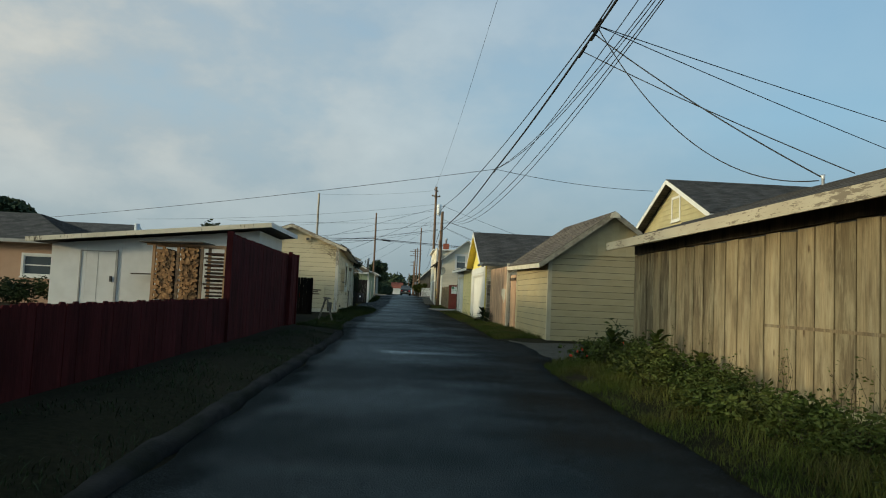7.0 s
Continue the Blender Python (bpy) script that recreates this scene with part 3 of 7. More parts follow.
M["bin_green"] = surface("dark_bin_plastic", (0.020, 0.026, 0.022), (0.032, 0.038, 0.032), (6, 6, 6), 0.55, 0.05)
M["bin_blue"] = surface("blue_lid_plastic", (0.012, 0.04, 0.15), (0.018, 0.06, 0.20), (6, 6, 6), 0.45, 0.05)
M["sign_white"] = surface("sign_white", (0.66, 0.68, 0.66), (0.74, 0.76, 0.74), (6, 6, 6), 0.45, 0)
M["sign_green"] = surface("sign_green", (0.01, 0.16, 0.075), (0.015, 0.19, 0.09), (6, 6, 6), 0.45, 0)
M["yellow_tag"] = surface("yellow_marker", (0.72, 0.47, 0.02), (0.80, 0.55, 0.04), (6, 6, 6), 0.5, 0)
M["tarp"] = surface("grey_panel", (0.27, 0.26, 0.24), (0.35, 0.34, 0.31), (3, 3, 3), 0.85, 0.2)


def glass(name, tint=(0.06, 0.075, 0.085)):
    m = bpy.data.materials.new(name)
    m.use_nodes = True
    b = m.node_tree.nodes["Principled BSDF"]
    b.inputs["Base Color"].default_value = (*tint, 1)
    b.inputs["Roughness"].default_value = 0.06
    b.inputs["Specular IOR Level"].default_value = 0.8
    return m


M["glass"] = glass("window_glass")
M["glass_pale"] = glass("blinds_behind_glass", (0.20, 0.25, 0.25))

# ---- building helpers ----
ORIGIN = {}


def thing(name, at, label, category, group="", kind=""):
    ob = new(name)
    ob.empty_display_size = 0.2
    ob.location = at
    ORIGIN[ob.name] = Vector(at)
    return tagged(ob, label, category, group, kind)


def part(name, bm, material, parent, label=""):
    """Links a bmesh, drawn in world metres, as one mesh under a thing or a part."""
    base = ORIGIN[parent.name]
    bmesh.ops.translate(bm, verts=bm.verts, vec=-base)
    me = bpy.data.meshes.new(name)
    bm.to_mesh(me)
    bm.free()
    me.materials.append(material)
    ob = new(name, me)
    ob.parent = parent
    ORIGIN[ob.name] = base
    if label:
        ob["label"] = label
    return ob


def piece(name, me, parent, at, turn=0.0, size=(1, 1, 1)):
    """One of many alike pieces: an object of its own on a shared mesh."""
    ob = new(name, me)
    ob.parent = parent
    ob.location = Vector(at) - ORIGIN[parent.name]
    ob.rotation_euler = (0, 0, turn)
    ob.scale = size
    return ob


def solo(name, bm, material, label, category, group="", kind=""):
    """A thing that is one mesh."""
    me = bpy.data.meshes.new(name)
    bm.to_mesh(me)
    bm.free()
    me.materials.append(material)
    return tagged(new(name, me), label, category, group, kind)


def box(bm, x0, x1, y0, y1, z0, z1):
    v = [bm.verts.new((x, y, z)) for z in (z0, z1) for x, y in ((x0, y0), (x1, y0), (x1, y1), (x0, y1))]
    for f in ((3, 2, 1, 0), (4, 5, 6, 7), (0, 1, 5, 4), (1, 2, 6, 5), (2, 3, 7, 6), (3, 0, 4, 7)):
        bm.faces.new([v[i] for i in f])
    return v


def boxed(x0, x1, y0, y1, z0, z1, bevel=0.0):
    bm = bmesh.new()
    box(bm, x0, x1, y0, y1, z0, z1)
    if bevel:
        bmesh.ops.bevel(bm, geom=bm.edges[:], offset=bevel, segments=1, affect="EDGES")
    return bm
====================
Your instructions: Whenever "part" turns up in a line, pick that line out.

Task answer:
Continue the Blender Python (bpy) script that recreates this scene with part 3 of 7. More parts follow.
def part(name, bm, material, parent, label=""):
    """Links a bmesh, drawn in world metres, as one mesh under a thing or a part."""